=== Written task ===
Reproduce the listing below exactly, beginning with its first line and ending with the line that holds "0.670, 0.662, 0.650]"; pictures are not part of the copy.

___ Data provided

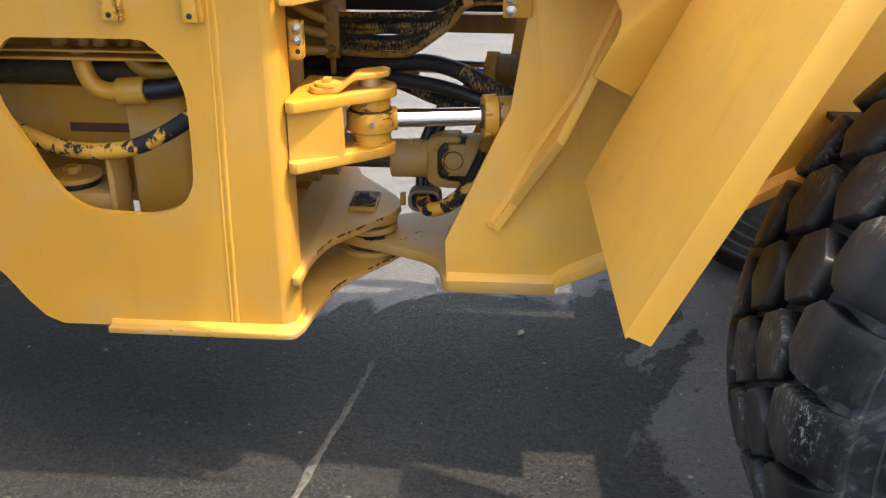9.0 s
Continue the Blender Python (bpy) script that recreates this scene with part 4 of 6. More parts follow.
    m = Matrix.Translation(on_rim(0.286, a, 0.17)) @ Matrix.Rotation(-a, 4, "Y")
    box(bm, -0.012, 0.016, -0.055, 0.055, -0.060, 0.060, m)
    box(bm, -0.022, 0.0, -0.045, 0.0, -0.010, 0.010, m)
    part("valve_guard", fin(bm), M_RIM, rim, "", 0.004)
    bm = B()
    m = Matrix.Translation(on_rim(0.301, -1.36, 0.10)) @ Matrix.Rotation(1.36, 4, "Y")
    box(bm, -0.002, 0.004, -0.012, 0.012, -0.016, 0.016, m)
    part("rim_stamp", fin(bm), M_GRIME, rim)
    # tyre carcass
    half = [(0.350, -0.195), (0.366, -0.208), (0.380, -0.222), (0.405, -0.238), (0.440, -0.252), (0.452, -0.2600), (0.500, -0.2680), (0.528, -0.2690), (0.536, -0.2755), (0.572, -0.2715), (0.580, -0.2775), (0.614, -0.2675),
            (0.622, -0.2725), (0.655, -0.2545), (0.663, -0.2590), (0.673, -0.2545), (0.676, -0.247), (0.692, -0.232), (0.704, -0.20), (0.710, -0.15), (0.713, -0.08), (0.714, 0.0)]
    prof = half + [(r, -y) for r, y in reversed(half[:-1])]
    bm = B()
    lathe(bm, prof, 128, C)
    part("tyre", settle(bm), M_TYRE_DUSTY if far else M_TYRE, rim, "black loader tyre with concentric sidewall rings", 0, 22)
    # tread blocks: shoulder rows and two staggered rows of hexagons
    N = 30
    bm = B()
    w = 2 * math.pi / N
    floor_y = [0.0, 0.08, 0.15, 0.20, 0.232, 0.247, 0.2545, 0.259, 0.266]
    floor_r = [0.711, 0.710, 0.707, 0.701, 0.690, 0.674, 0.670, 0.662, 0.650]

    def at(ang, r, y):
        return bm.verts.new(C + Vector((r * math.cos(ang), y, r * math.sin(ang))))

    def block(mid, rows, s):
        """rows: (y, radius, half width) from one side of the block to the other."""
        cols = (-1.0, -0.5, 0.0, 0.5, 1.0)
        top = [[at(mid + c * h * w, r, s * y) for c in cols] for y, r, h in rows]
        low = [[at(mid + c * (h + 0.012) * w, min(r - 0.004, float(np.interp(y, floor_y, floor_r)) - 0.006), s * y) for c in (-1.0, 1.0)] for y, r, h in rows]
        for p, q in zip(top, top[1:]):
            for k in range(4):
                bm.faces.new((p[k], p[k + 1], q[k + 1], q[k]))
        for i in range(len(rows) - 1):
            bm.faces.new((top[i][0], top[i + 1][0], low[i + 1][0], low[i][0]))
            bm.faces.new((top[i][4], top[i + 1][4], low[i + 1][1], low[i][1]))
        for i in (0, -1):
            bm.faces.new((*top[i], low[i][1], low[i][0]))

    shoulder = [(0.130, 0.7500, 0.235), (0.162, 0.7480, 0.425), (0.193, 0.7415, 0.425), (0.212, 0.7340, 0.422), (0.227, 0.7220, 0.420), (0.236, 0.7080, 0.420), (0.241, 0.6950, 0.424), (0.2435, 0.6880, 0.428), (0.2505, 0.6830, 0.432), (0.2560, 0.6700, 0.436)]
    hexagon = [(0.008, 0.7535, 0.215), (0.060, 0.7530, 0.462), (0.113, 0.7510, 0.215)]
    for k in range(N):
        a = k * w + radians(10.8)
        for s in (-1, 1):
            block(a + (0.5 * w if s > 0 else 0), shoulder, s)
            block(a + (0.0 if s > 0 else 0.5 * w), hexagon, s)
    bmesh.ops.recalc_face_normals(bm, faces=bm.faces)
    es = [e for e in bm.edges if len(e.link_faces) == 2 and e.calc_face_angle(0) > radians(38)]
    bmesh.ops.bevel(bm, geom=es, offset=0.0045, segments=2, profile=0.5, affect="EDGES", clamp_overlap=True)
    part("tread", settle(bm), M_TREAD, rim, "worn hexagonal tread blocks", 0, 32)
    return rim, C, o


rim_near, WC, WO = wheel(1.45, 0.865, 0.70, False)
wheel(1.45, 2 * CY - 0.865, 0.728, True)
# unseen rear wheels, added to shade the ground under the machine
wheel(-1.95, 0.865, 0.70, False, "rear_wheel")
wheel(-1.95, 2 * CY - 0.865, 0.72, True, "rear_wheel")


def ring_text(string, r, mid, size, name, parent, mat, flip=False):
    """Raised letters round the near sidewall."""
    w = size * 0.70 / r
    for k, ch in enumerate(string):
        if ch == " ":
            continue
        cu = bpy.data.curves.new(name, "FONT")
        cu.body, cu.size, cu.extrude, cu.align_x = ch, size, 0.0022, "CENTER"
        tmp = bpy.data.objects.new(name, cu)
        scene.collection.objects.link(tmp)
        me = bpy.data.meshes.new_from_object(tmp.evaluated_get(bpy.context.evaluated_depsgraph_get()))
        bpy.data.objects.remove(tmp)
        s = k - (len(string) - 1) / 2
        a = mid - s * w if not flip else mid + s * w
        up = 0 if not flip else math.pi
        m = Matrix.Translation(WC + Vector((r * math.cos(a), -0.2685 if r > 0.46 else -0.256, r * math.sin(a)))) @ Matrix.Rotation(math.pi / 2 - a + up, 4, "Y") @ Matrix.Rotation(math.pi / 2, 4, "X")
        me.transform(m)
        me.materials.clear()
        me.materials.append(mat)
        put_under(new(name, me), parent)


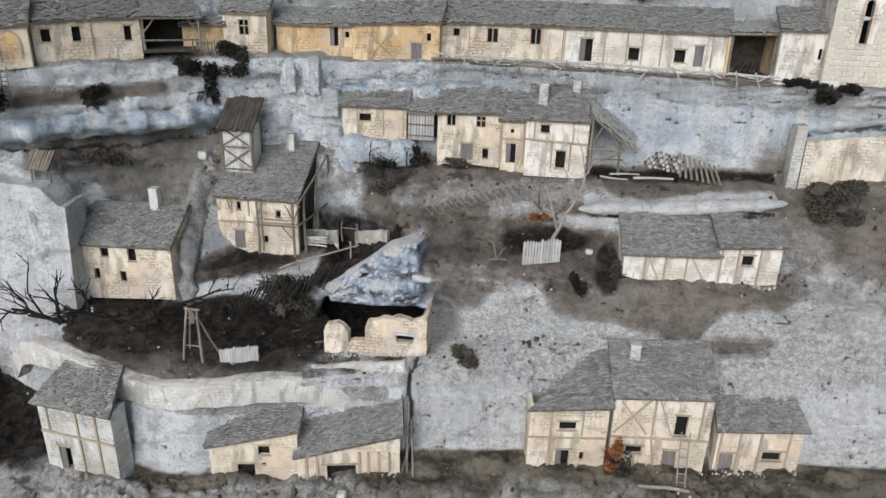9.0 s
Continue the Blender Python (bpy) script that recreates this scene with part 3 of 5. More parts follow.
def build_cliff():
    cols = 620
    us = np.linspace(0, 1, cols)
    xs = -.68 + us * 1.5
    lines = []
    for _, pts in LEDGES:
        p = np.array(pts)
        fine = np.linspace(-.75, .9, 400)
        kernel = np.hanning(9) / np.hanning(9).sum()
        soft = [np.convolve(np.pad(np.interp(fine, p[:, 0], p[:, c]), 4, mode="edge"), kernel, "valid") for c in (1, 2)]
        lines.append(np.stack([np.interp(xs, fine, s) for s in soft], 1))
    rows = []
    for k, n in enumerate(STEPS):
        for s in range(n):
            f = s / n
            rows.append((lines[k] * (1 - f) + lines[k + 1] * f, k + f))
    rows.append((lines[-1], len(STEPS)))
    yz = np.stack([r[0] for r in rows])
    level = np.array([r[1] for r in rows])
    # gentle rounding along the profile
    for _ in range(2):
        yz[1:-1] = 0.25 * yz[:-2] + 0.5 * yz[1:-1] + 0.25 * yz[2:]
    pts = np.empty((len(rows), cols, 3))
    left, right = edge_left(yz[..., 1]), edge_right(yz[..., 1])
    pts[..., 0] = left + us[None, :] * (right - left)
    pts[..., 1:] = yz
    side = np.minimum(us, 1 - us)[None, :] * 1.5
    pts[..., 1] += 0.05 * np.clip(1 - side / 0.035, 0, 1) ** 2 * (pts[..., 2] > 0.02)
    du, dv = np.gradient(pts, axis=1), np.gradient(pts, axis=0)
    nrm = np.cross(du, dv)
    nrm /= np.linalg.norm(nrm, axis=-1, keepdims=True) + 1e-12
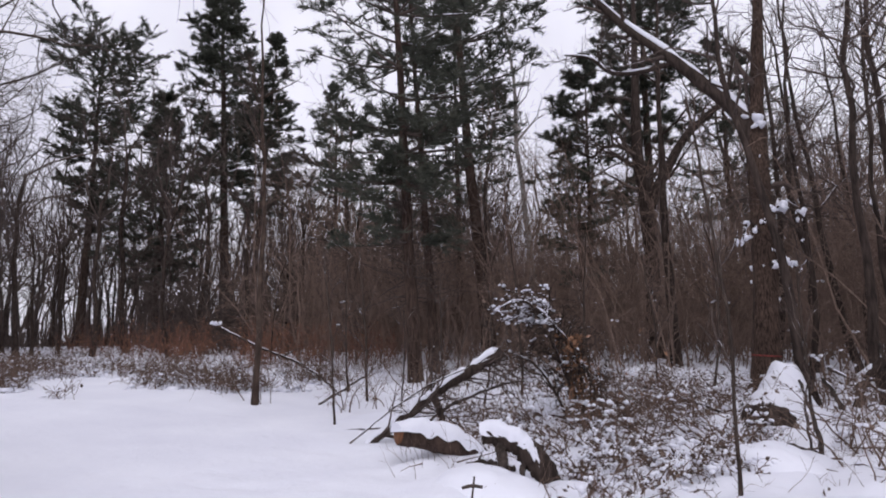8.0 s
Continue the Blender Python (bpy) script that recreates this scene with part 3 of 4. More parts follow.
bare_tree(42, at(-9.75, 10.6), 16.0, 0.42, "dark tree leaning over the trail with long boughs", (0.02, 0.05), (0.0, 0.0), mat=BARK_DARK, group="trees by the trail", limbs=20, t0=0.36, limb_len=3.8, angle=1.2, lift=0.05, sides=14, wander=0.2, thick=0.22, thirds=4)
bare_tree(37, at(-11.0, 11.2), 15.0, 0.40, "dark rough-barked tree at the trail's far side", (0.0, 0.0), mat=BARK_DARK, group="trees by the trail", limbs=14, t0=0.3, limb_len=4.2, sides=12)
bare_tree(38, at(-9.35, 17.55), 10.5, 0.15, "slim brown sapling standing at the snow's edge", (0.0, 0.0), mat=BARK_BROWN, name="sapling", group="trees by the trail", limbs=10, t0=0.5, limb_len=1.6, angle=0.6, snowy=0)
bare_tree(39, at(-4.8, 38.0), 24.0, 0.42, "pale grey slim tree with upswept branches", (-0.075, 0.0), (0.02, 0), mat=BARK_PALE, group="trees by the trail", limbs=11, t0=0.45, limb_len=3.4, angle=0.6, snowy=0)
bare_tree(40, at(0.6, 28.3), 17.0, 0.38, "tall straight dark trunk among brush", (0.02, 0.0), mat=BARK_DARK, group="trees by the trail", limbs=10, t0=0.35, limb_len=3.4)


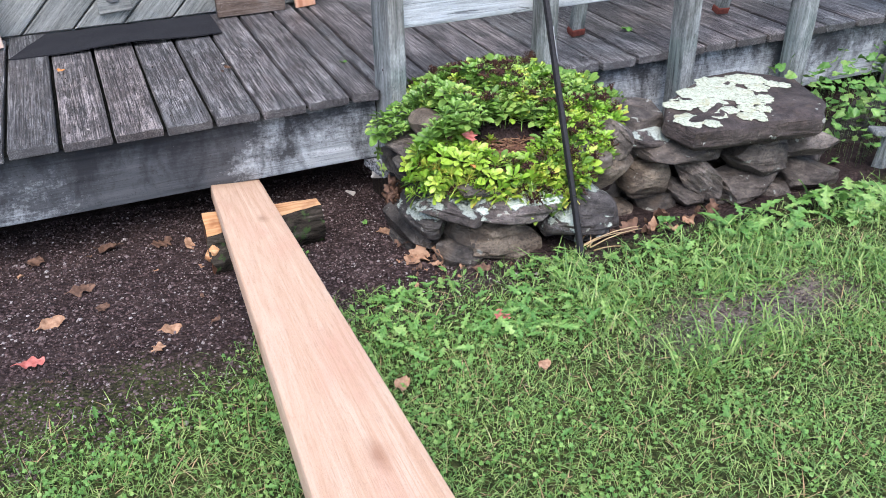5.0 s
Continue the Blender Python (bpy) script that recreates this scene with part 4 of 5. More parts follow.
shoots_hanging(((0.085, -0.415, 0.495, 1.3, 5, 180), (0.110, -0.400, 0.510, 1.35, 8, 150), (0.055, -0.425, 0.480, 1.25, 12, 200), (0.118, -0.345, 0.520, 1.25, 10, 120), (0.020, -0.430, 0.460, 1.2, 20, 210), (0.130, -0.395, 0.510, 1.2, 4, 100), (0.070, -0.435, 0.490, 1.2, 4, 200), (0.040, -0.440, 0.480, 1.2, 8, 210), (0.095, -0.430, 0.505, 1.25, 4, 170), (0.055, -0.225, 0.510, 1.15, 14, 250), (0.090, -0.235, 0.520, 1.2, 16, 260), (0.110, -0.290, 0.530, 1.3, 18, 200), (0.030, -0.215, 0.495, 1.1, 10, 220), (0.115, -0.255, 0.530, 1.2, 10, 220), (0.010, -0.418, 0.500, 1.25, 12, 200), (0.045, -0.412, 0.520, 1.3, 8, 190), (0.080, -0.405, 0.532, 1.3, 6, 180), (0.115, -0.418, 0.530, 1.3, 4, 150), (0.025, -0.445, 0.500, 1.25, 14, 215), (0.065, -0.450, 0.510, 1.25, 8, 200), (0.100, -0.455, 0.512, 1.25, 6, 190), (-0.015, -0.440, 0.475, 1.2, 24, 210), (0.140, -0.435, 0.515, 1.2, 4, 120), (0.105, -0.320, 0.528, 1.3, 24, 190), (0.100, -0.365, 0.520, 1.3, 24, 190), (0.075, -0.200, 0.515, 1.2, 10, 240), (0.110, -0.205, 0.530, 1.2, 8, 240), (0.135, -0.310, 0.535, 1.2, 5, 200), (0.140, -0.355, 0.528, 1.2, 5, 200)), 2)
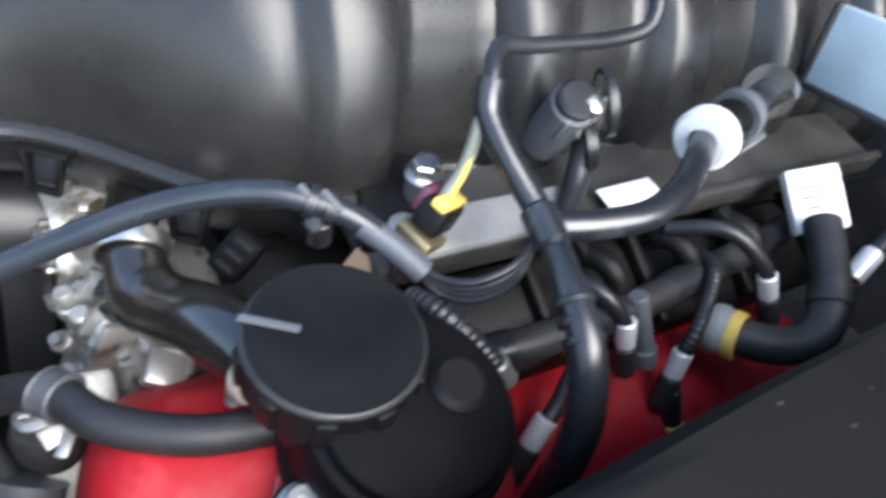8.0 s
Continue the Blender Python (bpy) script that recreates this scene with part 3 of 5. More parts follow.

______

=== Final result ===
9.0 s
Continue the Blender Python (bpy) script that recreates this scene with part 4 of 6. More parts follow.
    m = Matrix.Translation(on_rim(0.286, a, 0.17)) @ Matrix.Rotation(-a, 4, "Y")
    box(bm, -0.012, 0.016, -0.055, 0.055, -0.060, 0.060, m)
    box(bm, -0.022, 0.0, -0.045, 0.0, -0.010, 0.010, m)
    part("valve_guard", fin(bm), M_RIM, rim, "", 0.004)
    bm = B()
    m = Matrix.Translation(on_rim(0.301, -1.36, 0.10)) @ Matrix.Rotation(1.36, 4, "Y")
    box(bm, -0.002, 0.004, -0.012, 0.012, -0.016, 0.016, m)
    part("rim_stamp", fin(bm), M_GRIME, rim)
    # tyre carcass
    half = [(0.350, -0.195), (0.366, -0.208), (0.380, -0.222), (0.405, -0.238), (0.440, -0.252), (0.452, -0.2600), (0.500, -0.2680), (0.528, -0.2690), (0.536, -0.2755), (0.572, -0.2715), (0.580, -0.2775), (0.614, -0.2675),
            (0.622, -0.2725), (0.655, -0.2545), (0.663, -0.2590), (0.673, -0.2545), (0.676, -0.247), (0.692, -0.232), (0.704, -0.20), (0.710, -0.15), (0.713, -0.08), (0.714, 0.0)]
    prof = half + [(r, -y) for r, y in reversed(half[:-1])]
    bm = B()
    lathe(bm, prof, 128, C)
    part("tyre", settle(bm), M_TYRE_DUSTY if far else M_TYRE, rim, "black loader tyre with concentric sidewall rings", 0, 22)
    # tread blocks: shoulder rows and two staggered rows of hexagons
    N = 30
    bm = B()
    w = 2 * math.pi / N
    floor_y = [0.0, 0.08, 0.15, 0.20, 0.232, 0.247, 0.2545, 0.259, 0.266]
    floor_r = [0.711, 0.710, 0.707, 0.701, 0.690, 0.674, 0.670, 0.662, 0.650]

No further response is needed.